Back in 2000, the religious right had shunned Senator John McCain by rallying behind George W. Bush thus sealing the nomination in his favor. This year, it was clear once again that the religious right preferred Mike Huckabee over McCain, and once McCain became the presumptive nominee he was faced with the possibility that the religious right could desert him in November. Because of its inherent dogmatism, the religious right is not prone to support the “lesser of two evils” in a general election, and it is with this understanding that John McCain actively sough and got the endorsement of two of their most radical preachers: John Hagee and Rod Parsley.

McCain’s lovefest with the religious right was short lived and the relationship turned sour once more after Hagee’s and Parsley’s outrageous statements came under media scrutiny in the aftermath of the Rev. Wright hoopla. Once it was clear that the endorsements of these two preachers were becoming more and more a liability, John McCain had no choice but to rejected them. Unfortunately for McCain, by seeking and then rejecting Hagee’s and Parsley’s endorsements he has sent a clear signal to the political religious right that as much as he needs their support he’s not one of them.

Today, after having gone full circle, John McCain has managed to alienate one of the most important Republican constituencies. But the consequences of his rejection of the endorsements of Hagee and Parsley could go far beyond this election cycle. The fact that any word uttered by a preacher associated with a political candidate has now become a matter of legitimate media scrutiny can only spell disaster for the religious right. Preachers in the vein of Hagee and Parsley are no fans of compassion or inclusiveness and thus they will be wary of endorsing politicians for fear of being exposed for the bigots they are. They will also steer clear from endorsing candidates who seek their support only for political reasons for fear of being rejected at a later date.
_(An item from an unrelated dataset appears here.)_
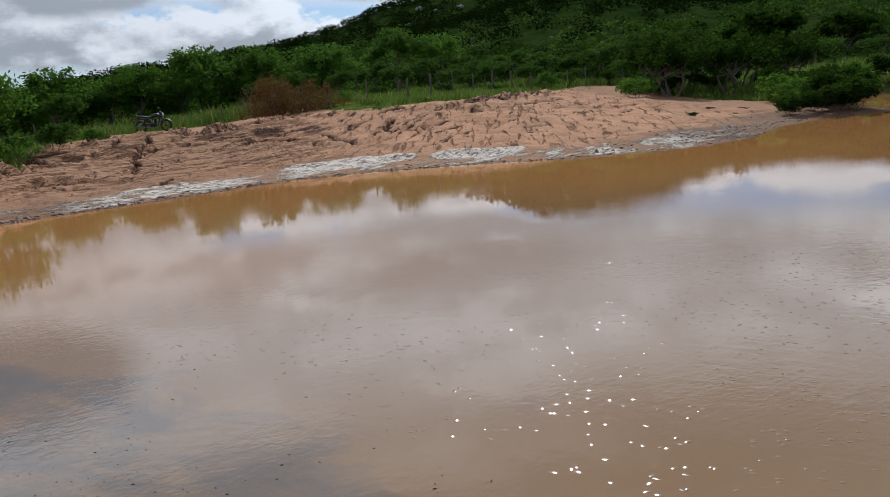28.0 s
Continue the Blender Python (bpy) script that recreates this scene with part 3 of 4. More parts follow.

Republican candidates will also be very careful before they seek the endorsement of controversial religious figures. In the age of You Tube, there could always be someone who is holding onto something controversial to be released at a later time. All this to say that the extent of the blowback from the ill advised conservative smear campaign of Rev. Wright might have turned what used to be a highly coveted prize for Republicans into a political liability.

The failure of the Republican smear machine to foresee the unintended consequences of their campaign against Rev. Wright says a lot about the short sidedness of the religious right which is in turn exemplified by the failed policies of George W. Bush. Galvanized from seizing the White House for two elections in a row, preachers such as Hagee, Parsley and Falwell had become more outspoken with the belief that their old testament rhetoric was ready for prime time. Unfortunately for them, the vast majority of the American people have not bought into their Manichean fervor as seen by the dismal approval rating of George W. Bush.

The unintended media spotlight that the Rev. Wright controversy has shone on John Hagee and Rod Parsley has forced them to retreat from the political arena and find refuge in the shadows where they had been relegated before the election of George W. Bush. And if these events can be of any indication, it may very well be the beginning of the end of the political religious right.